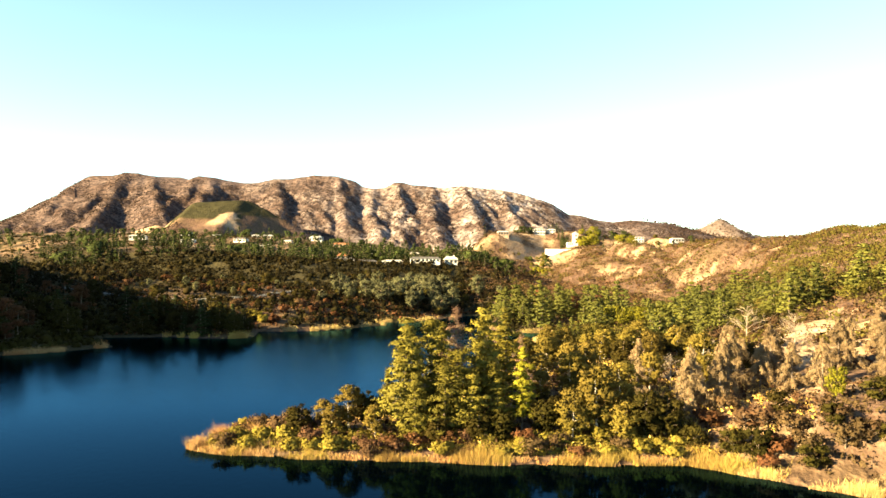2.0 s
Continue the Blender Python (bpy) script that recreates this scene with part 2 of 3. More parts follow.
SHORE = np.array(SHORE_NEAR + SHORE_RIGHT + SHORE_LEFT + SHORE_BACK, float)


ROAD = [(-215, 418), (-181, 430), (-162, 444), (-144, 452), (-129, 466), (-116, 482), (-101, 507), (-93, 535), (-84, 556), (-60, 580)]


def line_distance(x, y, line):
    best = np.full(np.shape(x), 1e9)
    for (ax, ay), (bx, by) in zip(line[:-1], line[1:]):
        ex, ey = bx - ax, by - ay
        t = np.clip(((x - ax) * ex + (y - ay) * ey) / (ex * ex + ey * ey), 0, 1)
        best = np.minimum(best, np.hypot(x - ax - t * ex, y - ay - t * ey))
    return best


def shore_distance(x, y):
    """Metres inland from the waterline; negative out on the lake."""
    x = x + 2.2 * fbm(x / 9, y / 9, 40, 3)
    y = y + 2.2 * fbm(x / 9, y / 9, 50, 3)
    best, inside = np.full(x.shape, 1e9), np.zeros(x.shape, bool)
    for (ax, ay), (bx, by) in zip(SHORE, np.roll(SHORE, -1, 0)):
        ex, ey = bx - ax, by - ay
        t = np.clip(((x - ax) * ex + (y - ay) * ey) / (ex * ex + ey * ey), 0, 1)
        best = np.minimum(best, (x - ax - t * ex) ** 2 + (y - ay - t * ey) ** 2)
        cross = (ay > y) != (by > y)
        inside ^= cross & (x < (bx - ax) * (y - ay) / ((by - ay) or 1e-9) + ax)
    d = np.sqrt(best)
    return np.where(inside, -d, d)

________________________

● **TASK REQUIREMENTS**:
Repeat the lines of the listing above verbatim, beginning at its first line and ending at the line containing "SHORE = np.array(SHORE_NEAR", which is included. Omit pictures.

● **THE ANSWER**:
2.0 s
Continue the Blender Python (bpy) script that recreates this scene with part 2 of 3. More parts follow.
SHORE = np.array(SHORE_NEAR + SHORE_RIGHT + SHORE_LEFT + SHORE_BACK, float)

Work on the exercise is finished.